Certes, ces fortes augmentations en Irlande, au Pays-Bas (et dans une moindre mesure en Pologne) traduisent en partie un rattrapage par rapport à 2014 quand les exploitants avaient réduit leurs production pour minimiser le montant des amendes de dépassement des quotas, avant qu'ils ne disparaissent le 1er avril 2015.

Mais une partie des quantités produites dans les pays du nord qui ne peut plus s'écouler vers les autres pays d'exportation - Chine et Russie notamment, en raison de l'embargo - se retrouve sur d'autres marchés européens.
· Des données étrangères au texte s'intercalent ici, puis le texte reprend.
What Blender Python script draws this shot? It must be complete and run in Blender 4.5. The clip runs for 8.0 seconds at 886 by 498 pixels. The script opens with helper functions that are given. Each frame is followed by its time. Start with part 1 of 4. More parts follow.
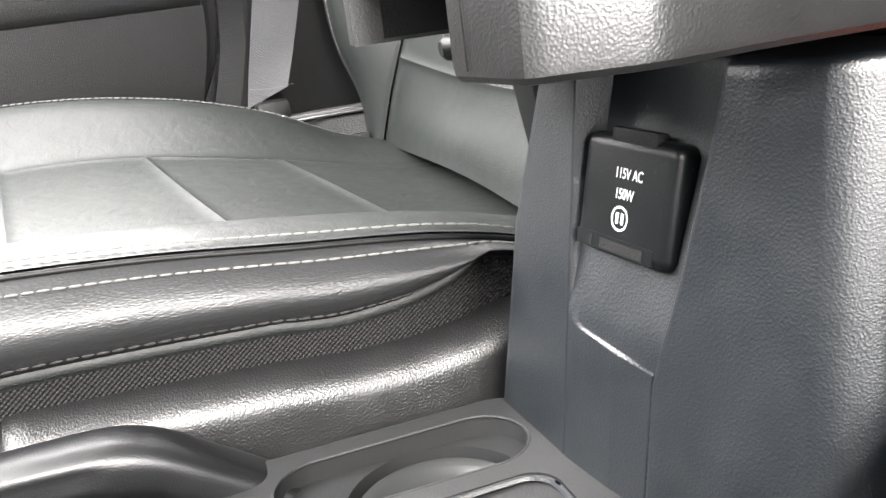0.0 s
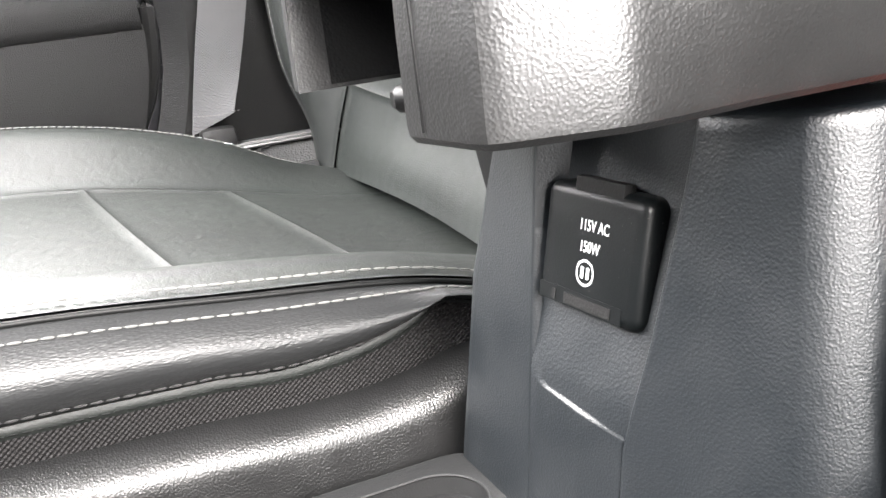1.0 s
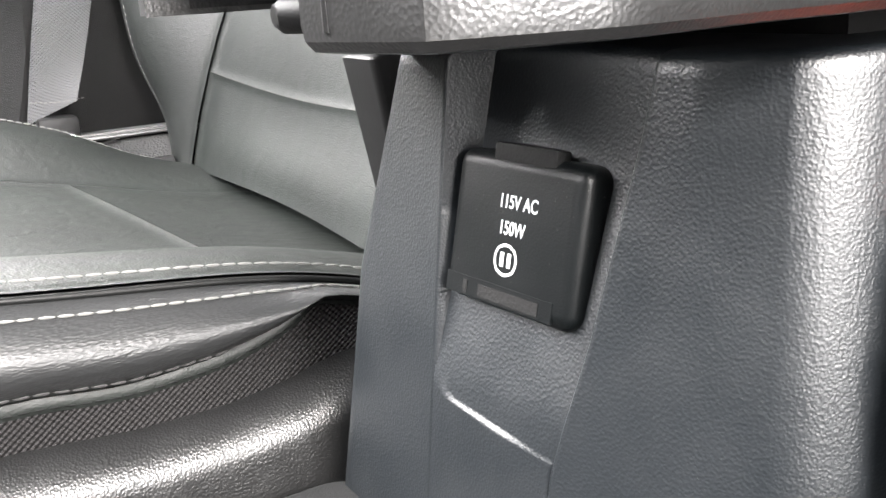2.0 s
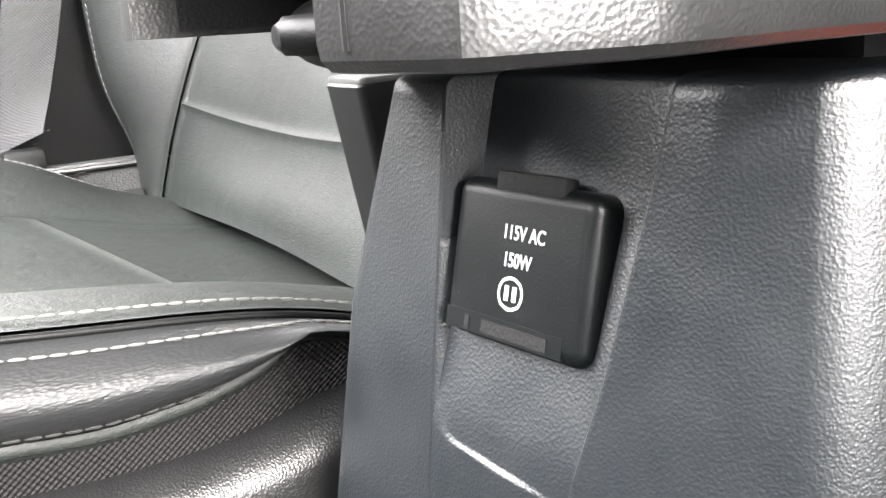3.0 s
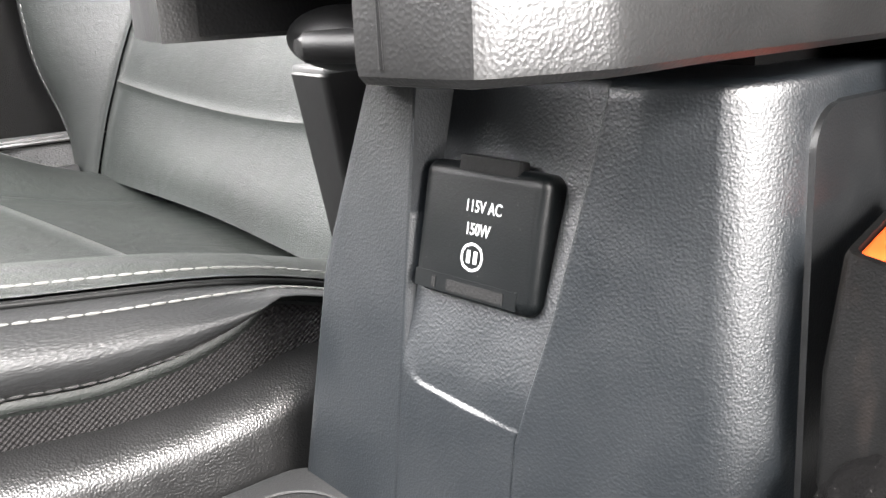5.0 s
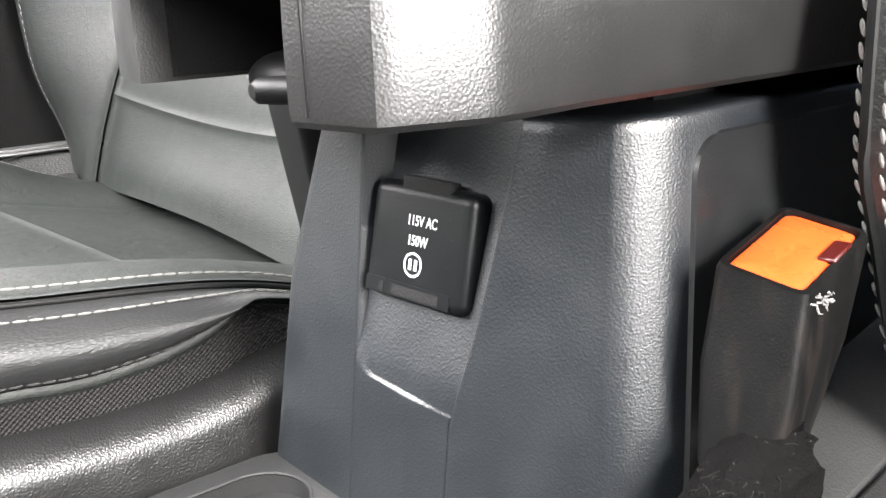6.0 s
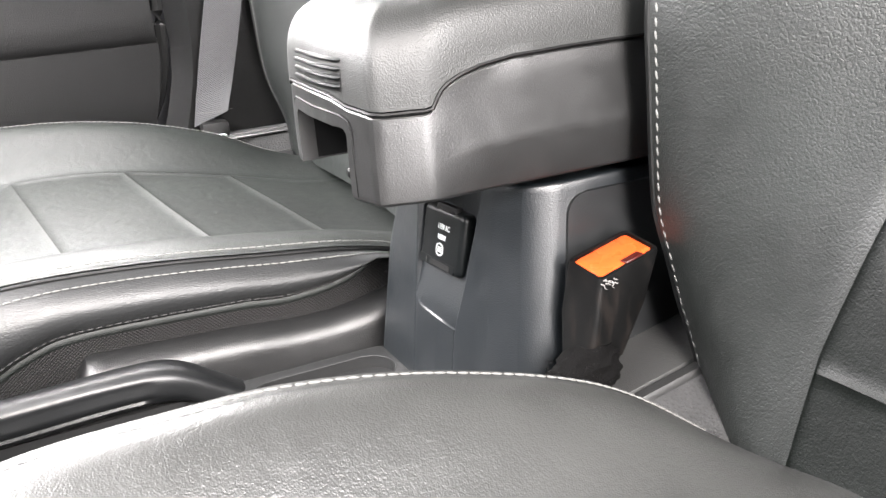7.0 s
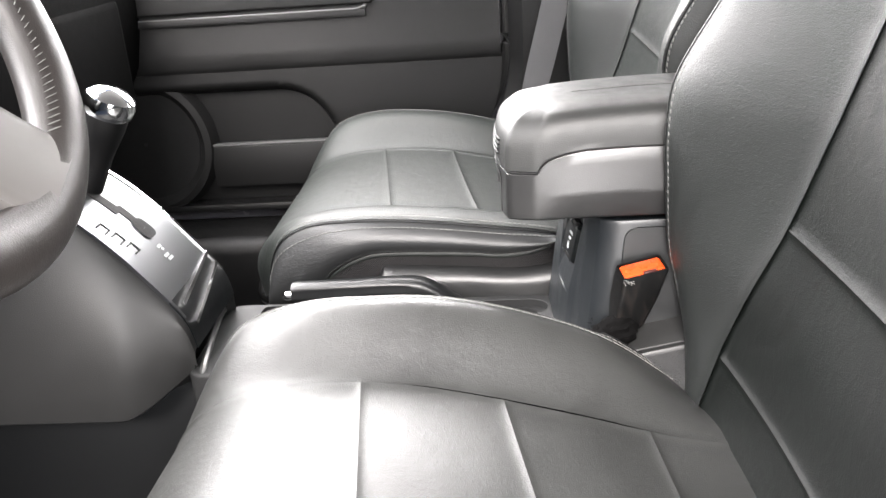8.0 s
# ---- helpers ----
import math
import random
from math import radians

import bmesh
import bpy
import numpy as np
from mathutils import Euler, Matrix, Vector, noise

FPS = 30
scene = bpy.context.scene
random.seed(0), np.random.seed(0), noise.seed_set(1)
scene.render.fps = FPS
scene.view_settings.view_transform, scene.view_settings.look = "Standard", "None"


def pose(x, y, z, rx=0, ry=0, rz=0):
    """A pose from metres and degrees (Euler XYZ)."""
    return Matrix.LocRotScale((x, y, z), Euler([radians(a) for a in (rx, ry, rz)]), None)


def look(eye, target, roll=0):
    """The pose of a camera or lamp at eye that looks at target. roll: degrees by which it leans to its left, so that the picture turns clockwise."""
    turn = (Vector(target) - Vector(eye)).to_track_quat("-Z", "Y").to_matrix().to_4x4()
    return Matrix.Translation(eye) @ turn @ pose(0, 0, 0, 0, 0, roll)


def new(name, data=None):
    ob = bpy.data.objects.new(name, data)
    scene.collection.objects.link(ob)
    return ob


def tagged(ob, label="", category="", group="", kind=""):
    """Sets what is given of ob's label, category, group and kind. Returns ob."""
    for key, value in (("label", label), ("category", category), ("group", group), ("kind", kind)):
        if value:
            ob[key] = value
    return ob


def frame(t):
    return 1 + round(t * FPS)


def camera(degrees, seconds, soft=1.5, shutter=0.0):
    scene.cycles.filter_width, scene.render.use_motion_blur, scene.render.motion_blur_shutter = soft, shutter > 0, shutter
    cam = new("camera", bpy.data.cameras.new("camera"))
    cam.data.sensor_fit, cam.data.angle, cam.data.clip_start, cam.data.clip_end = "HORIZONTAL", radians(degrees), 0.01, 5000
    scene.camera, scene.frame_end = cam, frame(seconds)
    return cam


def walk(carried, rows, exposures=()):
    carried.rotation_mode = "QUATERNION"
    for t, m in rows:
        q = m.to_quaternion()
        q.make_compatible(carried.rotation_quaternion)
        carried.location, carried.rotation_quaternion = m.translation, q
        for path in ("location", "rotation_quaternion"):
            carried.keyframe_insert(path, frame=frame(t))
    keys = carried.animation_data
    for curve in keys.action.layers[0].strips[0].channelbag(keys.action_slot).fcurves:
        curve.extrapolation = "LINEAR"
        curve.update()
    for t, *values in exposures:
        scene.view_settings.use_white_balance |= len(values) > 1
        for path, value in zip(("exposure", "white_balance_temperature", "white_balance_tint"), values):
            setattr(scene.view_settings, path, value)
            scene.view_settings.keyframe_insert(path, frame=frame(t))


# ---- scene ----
cam = camera(53.9, 8.0)
PATH = [
    (0, (-0.074, -0.188, 0.507), (0.384, 1.306, 0.010), -7.3),
    (0.5, (-0.0644, -0.1671, 0.5115), (0.4681, 1.3076, 0.0313), -7.35),
    (1, (-0.0662, -0.1667, 0.5135), (0.4816, 1.3034, 0.0351), -7.0),
    (1.5, (-0.0679, -0.1492, 0.504), (0.5421, 1.2991, 0.0344), -5.64),
    (2, (-0.0562, -0.1179, 0.4898), (0.7274, 1.2427, 0.0182), -3.63),
    (3.5, (-0.0631, -0.104, 0.4878), (0.8258, 1.2134, 0.0812), -3.46),
    (4, (-0.0728, -0.1044, 0.489), (0.8883, 1.1415, 0.0276), -2.42),
    (5.5, (-0.099, -0.147, 0.503), (0.871, 1.089, 0.032), -2.3),
    (6, (-0.101, -0.169, 0.510), (0.868, 1.071, 0.045), -2.2),
    (6.5, (-0.116, -0.243, 0.537), (0.729, 1.081, 0.064), -2.9),
    (7, (-0.141, -0.427, 0.614), (0.464, 0.991, 0.052), -4.6),
    (7.2, (-0.132, -0.505, 0.661), (0.287, 0.960, 0.056), -6.5),
    (7.5, (-0.081, -0.630, 0.706), (0.074, 0.885, 0.098), -5.9),
    (7.8, (-0.028, -0.757, 0.756), (-0.079, 0.771, 0.162), -4.9),
    (8, (0.001, -0.827, 0.776), (-0.125, 0.691, 0.170), -4.1),
]
walk(cam, [(t, look(eye, target, roll)) for t, eye, target, roll in PATH], [(0.0, 3.24, 6700, 12), (0.5, 3.43, 6700, 12), (2.2, 3.45, 6700, 12), (3.4, 3.78, 6700, 12), (4.3, 3.74, 6700, 12), (5.5, 3.48, 6700, 12), (6.2, 3.44, 6700, 12), (6.6, 3.50, 6700, 13), (7.0, 3.15, 6700, 13), (7.5, 2.95, 6700, 13), (8.0, 2.63, 6700, 13)])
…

En France, quelque 210.000 tonnes de lait ont été importées en France l'an dernier au cours des onze premiers mois de l'année.

En outre, les surplus qui peinent à trouver des acquéreurs tendent à tirer l'ensemble des prix vers le bas.

En matière de prix, c'est le lait payé aux producteurs en Allemagne qui se révèle encore le moins élevé d'après ces données de FranceAgrimer.

En Irlande aussi les distributeurs dans le collimateur

Si un consensus européen sur une sortie de crise semble loin d'être gagné, la colère des agriculteurs français est loin d'être une exception. Outre-Manche, des producteurs de lait ont par exemple prévu de manifester devant le 10 Downing Street.

Dans un contexte de "guerre des prix", la violence des rapports de force dans les négociations commerciales entre fournisseurs et distributeurs y sont également  mis en cause.

C'est aussi le cas en Irlande où il est même question de durcir les sanctions à l'encontre de certaines pratiques abusives. Les chaînes de grande surfaces forçant la main à leurs partenaires pour qu'il financent une partie des leurs campagnes de promotions sont particulièrement dans le viseur. Une situation qui, là aussi, ressemble à celle de la France où les certains industriels reprochent aux distributeurs de se montrer bien moins conciliants "dans les box de négociations que dans leurs discours publics".